:: Supplied data
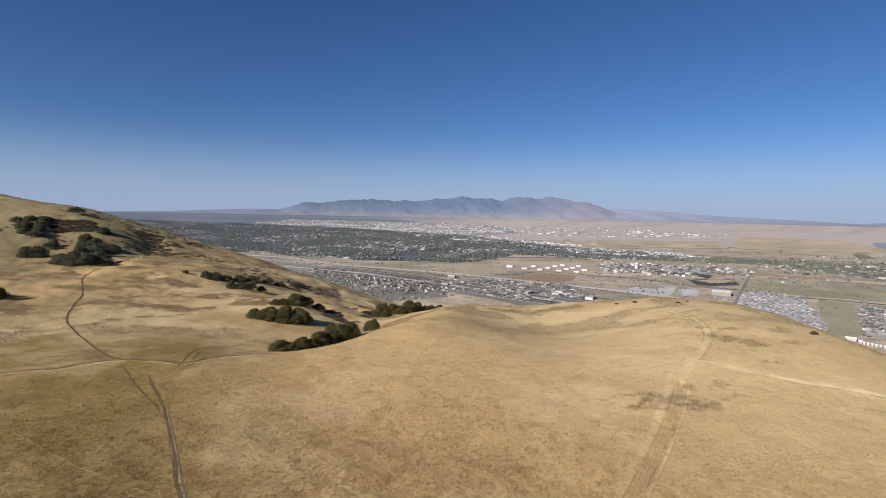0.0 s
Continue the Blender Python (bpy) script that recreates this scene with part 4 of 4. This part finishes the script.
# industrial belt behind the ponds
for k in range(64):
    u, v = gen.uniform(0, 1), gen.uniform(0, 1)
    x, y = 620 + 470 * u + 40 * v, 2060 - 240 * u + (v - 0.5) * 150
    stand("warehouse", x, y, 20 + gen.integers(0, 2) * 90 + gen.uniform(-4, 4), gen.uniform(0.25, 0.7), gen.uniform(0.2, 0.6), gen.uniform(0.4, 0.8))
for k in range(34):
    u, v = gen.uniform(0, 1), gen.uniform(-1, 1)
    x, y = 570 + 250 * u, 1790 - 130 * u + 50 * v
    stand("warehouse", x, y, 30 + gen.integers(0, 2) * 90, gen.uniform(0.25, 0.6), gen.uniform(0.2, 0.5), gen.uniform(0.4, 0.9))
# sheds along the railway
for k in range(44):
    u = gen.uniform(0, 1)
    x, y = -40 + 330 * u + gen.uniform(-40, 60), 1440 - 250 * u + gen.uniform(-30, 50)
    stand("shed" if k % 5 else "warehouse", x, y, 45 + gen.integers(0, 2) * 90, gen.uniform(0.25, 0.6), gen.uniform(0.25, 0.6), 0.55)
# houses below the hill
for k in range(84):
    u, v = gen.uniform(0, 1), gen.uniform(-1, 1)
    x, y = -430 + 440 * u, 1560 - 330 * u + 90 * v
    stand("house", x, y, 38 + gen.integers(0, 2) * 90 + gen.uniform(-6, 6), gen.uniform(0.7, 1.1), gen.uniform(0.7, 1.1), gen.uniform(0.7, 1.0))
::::
§ **Your goal**: From the material above, reproduce everything verbatim except the pictures.

§ **Task response**:
0.0 s
Continue the Blender Python (bpy) script that recreates this scene with part 4 of 4. This part finishes the script.
# industrial belt behind the ponds
for k in range(64):
    u, v = gen.uniform(0, 1), gen.uniform(0, 1)
    x, y = 620 + 470 * u + 40 * v, 2060 - 240 * u + (v - 0.5) * 150
    stand("warehouse", x, y, 20 + gen.integers(0, 2) * 90 + gen.uniform(-4, 4), gen.uniform(0.25, 0.7), gen.uniform(0.2, 0.6), gen.uniform(0.4, 0.8))
for k in range(34):
    u, v = gen.uniform(0, 1), gen.uniform(-1, 1)
    x, y = 570 + 250 * u, 1790 - 130 * u + 50 * v
    stand("warehouse", x, y, 30 + gen.integers(0, 2) * 90, gen.uniform(0.25, 0.6), gen.uniform(0.2, 0.5), gen.uniform(0.4, 0.9))
# sheds along the railway
for k in range(44):
    u = gen.uniform(0, 1)
    x, y = -40 + 330 * u + gen.uniform(-40, 60), 1440 - 250 * u + gen.uniform(-30, 50)
    stand("shed" if k % 5 else "warehouse", x, y, 45 + gen.integers(0, 2) * 90, gen.uniform(0.25, 0.6), gen.uniform(0.25, 0.6), 0.55)
# houses below the hill
for k in range(84):
    u, v = gen.uniform(0, 1), gen.uniform(-1, 1)
    x, y = -430 + 440 * u, 1560 - 330 * u + 90 * v
    stand("house", x, y, 38 + gen.integers(0, 2) * 90 + gen.uniform(-6, 6), gen.uniform(0.7, 1.1), gen.uniform(0.7, 1.1), gen.uniform(0.7, 1.0))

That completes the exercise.